The manufacturing of amorphous metals presents unique challenges compared to conventional crystalline alloys due to their metastable nature and specific cooling rate requirements. Current manufacturing processes primarily revolve around rapid solidification techniques that prevent atomic rearrangement into crystalline structures. Melt spinning represents the most established commercial method, where molten metal is ejected onto a rapidly rotating copper wheel, producing thin ribbons typically 20-50 micrometers thick. This process achieves cooling rates of 10^4-10^6 K/s but faces limitations in producing bulk components.

For larger amorphous metal parts, suction casting and copper mold casting have emerged as viable alternatives. These methods can produce components with thicknesses of several millimeters, though they require alloys with higher glass-forming ability. Powder metallurgy approaches, including gas atomization followed by consolidation techniques such as spark plasma sintering or hot isostatic pressing, offer promising routes for complex geometries while maintaining amorphous structure.

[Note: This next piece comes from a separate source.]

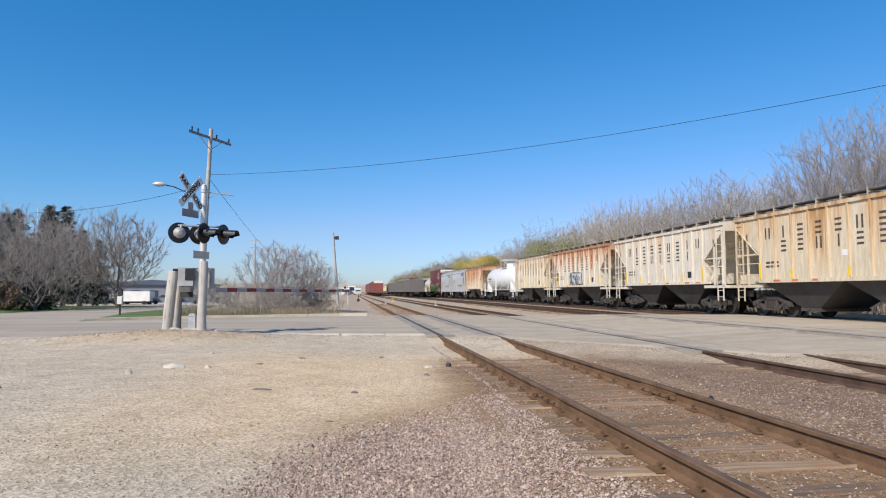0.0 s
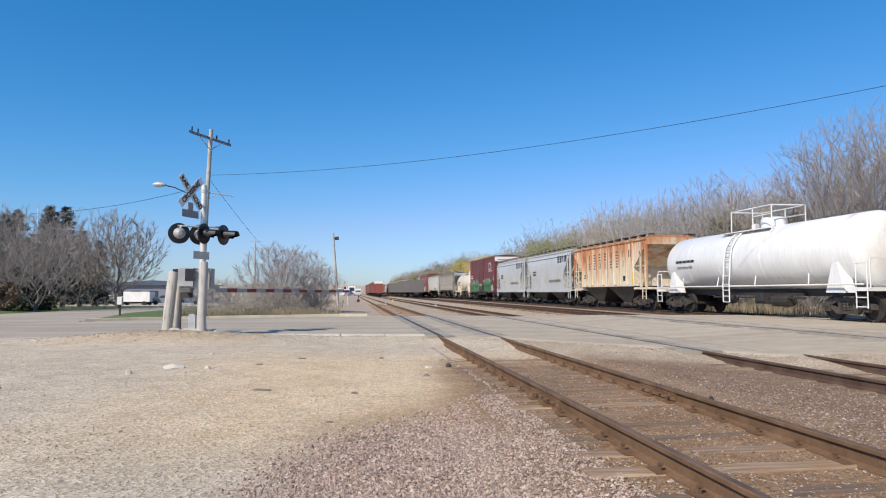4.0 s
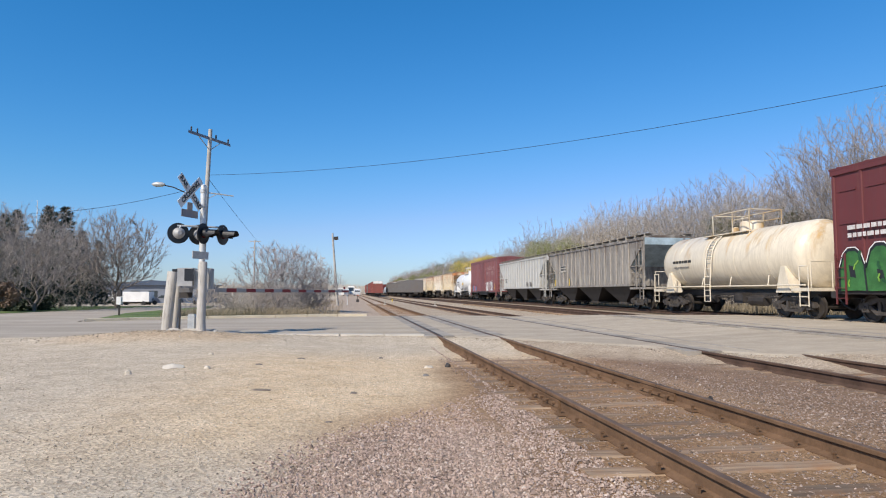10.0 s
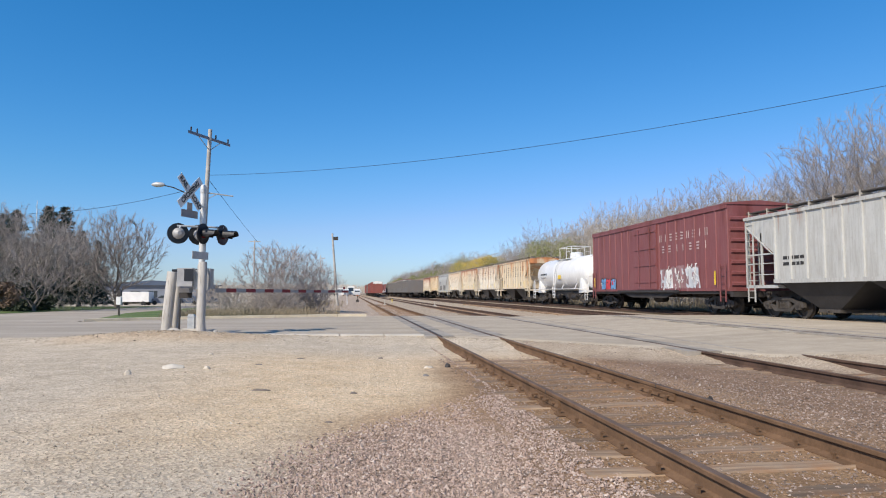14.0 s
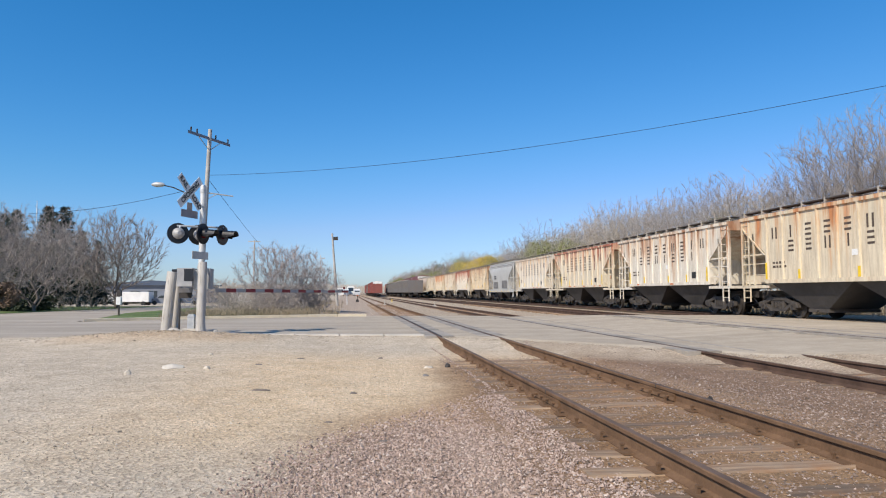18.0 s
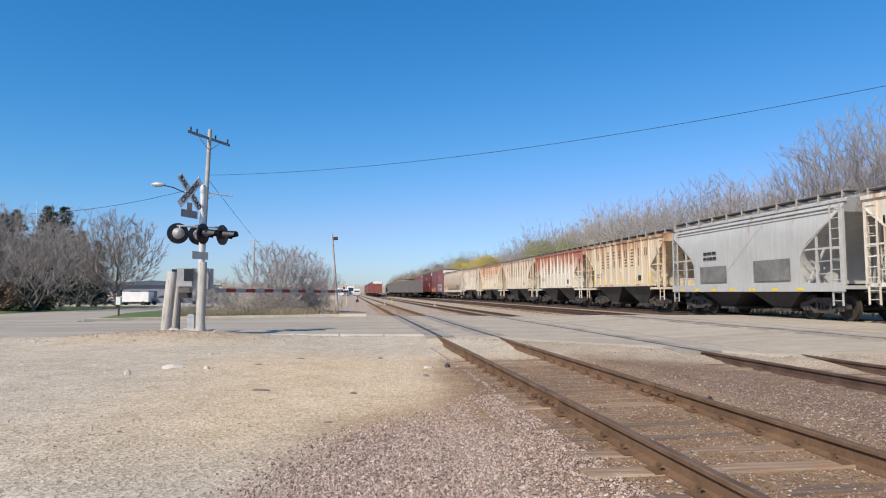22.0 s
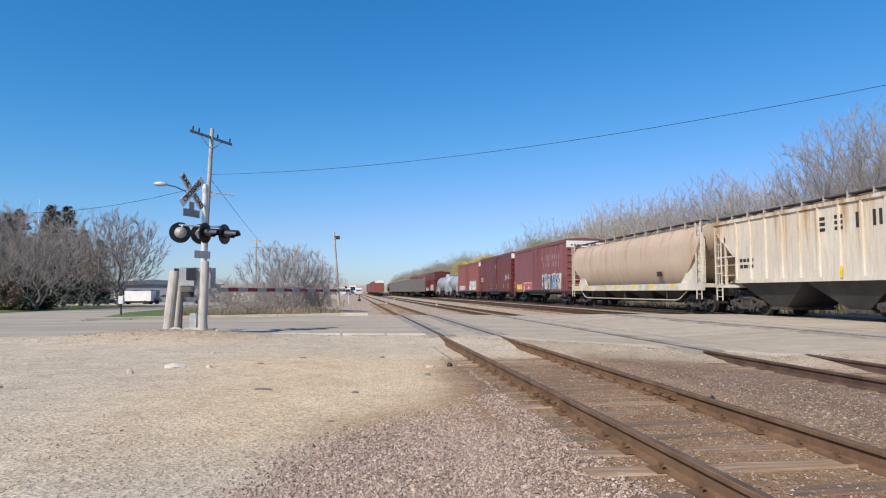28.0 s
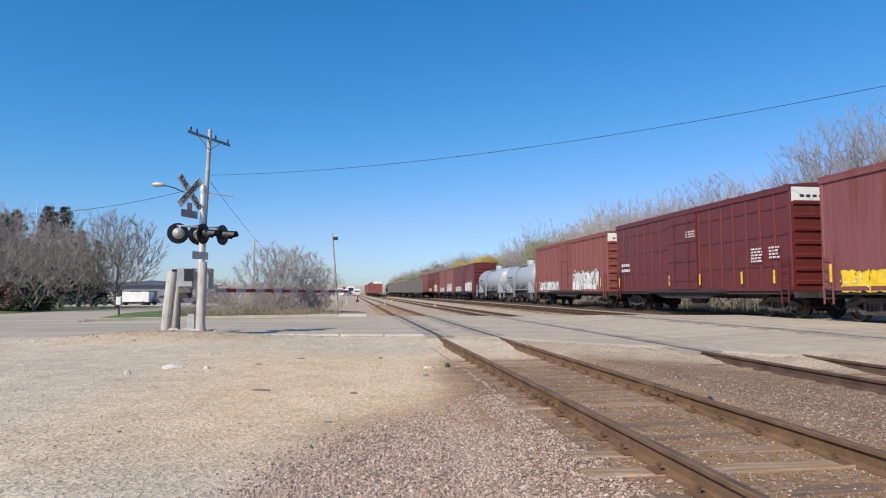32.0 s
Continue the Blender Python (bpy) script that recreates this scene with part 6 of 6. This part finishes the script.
for k in range(5):
    c, a = parked_wagon(12.35, 127.5 + k * 15.5, 0.15, 15.5, P["black_car"], 3.5 if k % 2 else 3.35, "sooty dark open wagon standing on a siding")
for k in range(6):
    paint = P[("red_orange", "red_faded", "red_orange", "black_car", "red_faded", "red_orange")[k]]
    c, a = parked_wagon(7.87, 193 + k * 17, -0.05, 16.8, paint, 4.2, "orange-red boxcar standing on a siding")
    part("roof", Shape().prism([(-1.5, 4.3), (0, 4.5), (1.5, 4.3)], -a, a, "y"), "white" if k == 0 else paint, c)
    if k == 0:
        part("end_panel", Shape().box(-1.36, 1.36, -a - 0.03, -a - 0.002, 3.75, 4.28), "white", c, "white painted band across the top of the end")
for k, (x, y, mat, h, w) in enumerate(((-3.5, 230, "white", 2.6, 2.4), (0.2, 250, "white", 3.4, 2.5), (2.6, 240, "silver_paint", 2.4, 2.2), (-6.5, 225, "bay_gray", 2.0, 2.0), (-1.6, 245, "wall_gray", 2.4, 2.2))):
    v = thing("parked_truck", pose(x, y, -0.2), "small far-off work truck at the yard's end", "truck", "far work trucks")
    part("cab", Shape().prism([(0, 0.5), (0, 1.5), (0.5, h), (1.8, h), (1.8, 0.5)], -w / 2, w / 2), mat, v)
    part("box", Shape().box(-w / 2, w / 2, 1.85, 6, 0.8, h + 0.3), "white" if k != 3 else "bay_gray", v)
    part("windscreen", Shape().add([(-w / 2 + 0.15, 0.02, 1.55), (w / 2 - 0.15, 0.02, 1.55), (w / 2 - 0.2, 0.42, h - 0.15), (-w / 2 + 0.2, 0.42, h - 0.15)], [(0, 1, 2, 3)]), "glass_dark", v)
    for sx in (-1, 1):
        for yy in (0.9, 4.8):
            part("wheel", Shape().rod((sx * w / 2 - 0.15 * sx, yy, 0.45), (sx * w / 2, yy, 0.45), 0.45, 12), "tyre", v)
for x, y, mat, lab in ((5.55, 85, "yellow", "low yellow marker post between the sidings"), (3.6, 67, "bracket_pale", "low pale marker post between the sidings"), (8.25, 62, "bracket_pale", "low pale marker post between the sidings")):
    s = thing("marker_post", pose(x, y, ground_z(x, y)), lab, "marker post", "marker posts")
    part("post", Shape().lathe([(0.06, -0.05), (0.06, 0.42), (0.03, 0.47)], n=10), mat, s)
    part("foot", Shape().box(-0.16, 0.16, -0.16, 0.16, -0.05, 0.08), "concrete", s)
stand = thing("switch_stand", pose(1.0, 88, ground_z(1.0, 88)), "dark switch stand beside the near track", "switch stand")
part("stand", Shape().box(-0.2, 0.2, -0.2, 0.2, -0.05, 0.35).rod((0, 0, 0.3), (0, 0, 0.95), 0.05, 6), "steel_dark", stand)
part("target", Shape().lathe([(0.1, -0.01), (0.1, 0.01)], (0, 0, 0.9), "y", 14), "orange", stand)

# ---- ties, fastenings and stones ----
def tie_mesh(seed, ln=2.6):
    r = random.Random(seed)
    n, vs, fs = 7, [], []
    for i in range(n):
        x = -ln / 2 + ln * i / (n - 1) + (r.uniform(-0.03, 0.03) if i in (0, n - 1) else 0)
        w = 0.115 + r.uniform(-0.012, 0.008)
        top = r.uniform(-0.014, 0.004)
        vs += [(x, -w, -0.12), (x, -w, top - 0.012), (x, -w + 0.025, top), (x, w - 0.025, top + r.uniform(-0.008, 0.004)), (x, w, top - 0.012), (x, w, -0.12)]
    for i in range(n - 1):
        for k in range(5):
            a = i * 6 + k
            fs.append((a, a + 6, a + 7, a + 1))
    fs += [(0, 1, 2, 3, 4, 5), tuple((n - 1) * 6 + k for k in (5, 4, 3, 2, 1, 0))]
    return Shape().add(vs, fs).mesh("tie", "tie")


TIES = [tie_mesh(k) for k in range(6)]
SPIKE = Shape().box(-0.012, 0.012, -0.012, 0.012, 0.0, 0.04).box(-0.022, 0.016, -0.017, 0.017, 0.04, 0.055).mesh("spike", "rail_side")
PLATE = Shape().box(-0.145, 0.145, -0.085, 0.085, 0.0, 0.012).mesh("tie_plate", "rail_side")
r = random.Random(9)
count = 0
for t, y0, y1, xc in ((near_track, -7.0, 12.2, 3.08), (near_track, 32.6, 70, 3.08), (second_track, -6.0, 13.0, 7.87), (second_track, 33, 60, 7.87), (third_track, 31, 62, 12.35)):
    y = y0
    while y < y1:
        part("tie", r.choice(TIES), None, t, at=pose(r.uniform(-0.07, 0.07), y, -0.146 - r.uniform(0, 0.010), r.uniform(-0.6, 0.6), 0, r.uniform(-1.6, 1.6)))
        if t is near_track and y < 12:
            for sx in (-0.752, 0.752):
                part("tie_plate", PLATE, None, t, at=(sx, y, -0.153))
                for dx in (-0.1, 0.1):
                    part("spike", SPIKE, None, t, at=pose(sx + dx, y + r.uniform(-0.06, 0.06), -0.142, 0, r.uniform(-6, 6), 0 if dx > 0 else 180))
        y += 0.53 * r.uniform(0.92, 1.08)
for xs, yj in ((-0.752, 7.3), (0.752, 7.55)):
    for s in (-1, 1):
        part("joint_bar", Shape().prism([(xs + s * 0.014, -0.135), (xs + s * 0.05, -0.128), (xs + s * 0.035, -0.09), (xs + s * 0.04, -0.05), (xs + s * 0.014, -0.045)], yj - 0.45, yj + 0.45, "y"), "rail_side", near_track, "bolted joint bar")
        for k in range(4):
            y = yj - 0.33 + 0.22 * k
            part("bolt", Shape().rod((xs + s * 0.03, y, -0.09), (xs + s * 0.075, y, -0.09), 0.016, 6), "rail_side", near_track)
    part("joint_gap", Shape().box(xs - 0.038, xs + 0.038, yj - 0.006, yj + 0.006, -0.04, 0.0025), "steel_dark", near_track)


# flangeways through the road and worn filler strips beside the rails
MAT["filler"] = plain("filler", (0.31, 0.275, 0.23), 0.9, 0, 0.35, 1.2, 30, 0.4)
for t, xc, zc in ((near_track, 3.08, 0.0), (second_track, 7.87, -0.04), (third_track, 12.35, 0.15)):
    y0, y1 = lerp_table(xc, *ROAD_NEAR) + 0.1, lerp_table(xc, *ROAD_FAR) - 0.1
    for sx in (-0.752, 0.752):
        g = -1 if sx > 0 else 1
        part("flangeway", Shape().box(sx + (0.04 if g > 0 else -0.10), sx + (0.10 if g > 0 else -0.04), y0, y1, -0.1, -0.004), "steel_dark", t, "dark flangeway gap")
        part("filler_strip", Shape().box(sx - (0.34 if g > 0 else -0.04), sx - (0.04 if g > 0 else -0.34), y0, y1, -0.1, -0.003), "filler", t, "worn asphalt strip along the rail")
        part("filler_strip", Shape().box(sx + (0.10 if g > 0 else -0.42), sx + (0.42 if g > 0 else -0.10), y0, y1, -0.1, -0.002), "filler", t, "worn asphalt strip along the rail")


def scatter(name, n, place, size, mat, label):
    """n small angular stones in one mesh."""
    rs = np.random.RandomState(len(name))
    base = np.array([(1, 0, 0), (-1, 0, 0), (0, 1, 0), (0, -1, 0), (0, 0, 1), (0, 0, -1)], float)
    tri = np.array([(0, 2, 4), (2, 1, 4), (1, 3, 4), (3, 0, 4), (2, 0, 5), (1, 2, 5), (3, 1, 5), (0, 3, 5)])
    vs = np.zeros((n, 6, 3))
    for i in range(n):
        x, y = place(rs)
        s = size * rs.uniform(0.45, 1.25) * (1 + 0.5 * (rs.rand() < 0.08))
        a = rs.uniform(0, 6.28)
        p = base * (s * rs.uniform(0.6, 1.25, (6, 1))) * (1, 0.8, 0.7) + rs.uniform(-0.25, 0.25, (6, 3)) * s
        ca, sa = math.cos(a), math.sin(a)
        rot = np.array(((ca, -sa, 0), (sa, ca, 0), (0, 0, 1)))
        vs[i] = p @ rot.T + (x, y, ground_z(x, y) + s * 0.22)
    fs = (tri[None] + (np.arange(n) * 6)[:, None, None]).reshape(-1, 3)
    me = bpy.data.meshes.new(name)
    me.from_pydata(vs.reshape(-1, 3).tolist(), [], fs.tolist())
    me.materials.append(MAT[mat])
    tagged(new(name, me), label, "gravel", kind="stuff")


def near_y(rs, y0, y1):
    """More stones close by, where single ones can be told apart."""
    if rs.rand() < 0.08:   # thinning out behind
        return y0 - rs.exponential(1.2)
    return y0 + (y1 - y0) * rs.rand() ** 1.7


def by_track(rs):
    while True:
        y = near_y(rs, 1.8, 15.0)
        x = rs.uniform(-1.4, 4.25)
        if x < 1.9 and rs.rand() > min(1, max(0, (x - (0.3 * y - 2.15 + 0.45 * max(0.0, y - 5.6))) / 0.6)):
            continue
        if abs(abs(x - 3.08) - 0.752) < 0.09:
            continue
        if 1.95 < x < 4.2 and rs.rand() < lerp_table(y, (3, 6), (0.985, 0.995)):
            continue
        if y > lerp_table(x, *ROAD_NEAR) - 0.6:
            continue
        return x, y


def beyond_track(rs):
    while True:
        y = near_y(rs, 2.6, 13.0)
        x = rs.uniform(4.2, 7.0)
        if rs.rand() < min(0.9, max(0.0, (y + 1.05 * x - 13.5) / 4.5)):
            continue
        return x, y


def between_rails(rs):
    while True:
        y, x = near_y(rs, 1.8, 12.5), rs.uniform(1.7, 4.4)
        if abs(abs(x - 3.08) - 0.752) > 0.09:
            return x, y


def on_lot(rs):
    while True:
        y = near_y(rs, 2.2, 17.0)
        x = rs.uniform(-0.62 * y - 1.0, 1.2)
        if x > 0.3 * y - 1.5 + 0.45 * max(0.0, y - 5.6) or (y > 6 and rs.rand() < 0.4):
            continue
        return x, y


scatter("ballast_stones", 58000, by_track, 0.0142, "ballast", "pinkish crushed ballast stones")
scatter("old_ballast_stones", 15000, beyond_track, 0.0142, "ballast_dark", "dull crushed stones beyond the near track")
scatter("track_gravel", 12000, between_rails, 0.0125, "ballast_dark", "dull stones trodden in between the ties")
scatter("lot_gravel", 22000, on_lot, 0.0075, "pebble", "fine pale gravel scattered over the lot")
scatter("edge_gravel", 5000, lambda rs: (lambda x: (x, lerp_table(x, *ROAD_NEAR) + rs.normal(-0.1, 0.35)))(rs.uniform(-2, 9.5)), 0.012, "pebble", "gravel strewn over the road's ragged edge")
scatter("bank_rubble", 1600, lambda rs: (rs.normal(-4.3, 1.6), rs.normal(16.8, 0.6)), 0.02, "pebble", "loose rubble on the dirt bank")


# ---- what moves ----
def travelled(t):
    """Metres that the train has gone since the start."""
    return 10.95 * t - 0.01 * t * t


def motions():
    times = [i * 2.0 for i in range(17)]
    for car in TRAIN:
        ob = car[0] if isinstance(car, tuple) else car
        q = ob.matrix_basis.translation.y
        walk(ob, [(t, pose(TRAIN_X, q - travelled(t), TRAIN_Z)) for t in times])
    turns = [i / 15 for i in range(481)]
    done = {}
    for w, dy in SPINNERS:
        if dy not in done:
            walk(w, [(t, pose(0, dy, WHEEL_R, math.degrees(travelled(t) / WHEEL_R))) for t in turns])
            done[dy] = w
        else:
            src = done[dy].animation_data
            w.rotation_mode = "QUATERNION"
            w.animation_data_create()
            w.animation_data.action = src.action
            w.animation_data.action_slot = src.action_slot


motions()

Additive manufacturing technologies represent the frontier in amorphous metal production. Selective laser melting and electron beam melting can create complex three-dimensional structures with localized rapid cooling. However, these processes require precise parameter control to maintain the amorphous state throughout the build, as heat accumulation can trigger unwanted crystallization.

Scalability remains a significant challenge for widespread industrial adoption. Current production volumes are limited by equipment costs, process complexity, and material-specific constraints. The critical cooling rate requirement creates fundamental size limitations - as component thickness increases, achieving uniform cooling becomes exponentially more difficult. This explains why commercial amorphous metals are predominantly available as thin ribbons, wires, or powders rather than bulk structural components.

Economic considerations further complicate scalability. The specialized equipment and precise process control required for amorphous metal manufacturing result in higher production costs compared to conventional alloys. Material yield issues and post-processing requirements add additional economic barriers. However, recent advances in computational modeling of cooling dynamics and the development of alloy compositions with enhanced glass-forming ability are gradually expanding manufacturing capabilities.

For lightweight applications specifically, manufacturing scalability faces the additional challenge of maintaining consistent mechanical properties across varying component geometries. The relationship between processing parameters, resulting microstructure, and mechanical performance requires extensive characterization to establish reliable manufacturing protocols for lightweight amorphous metal components.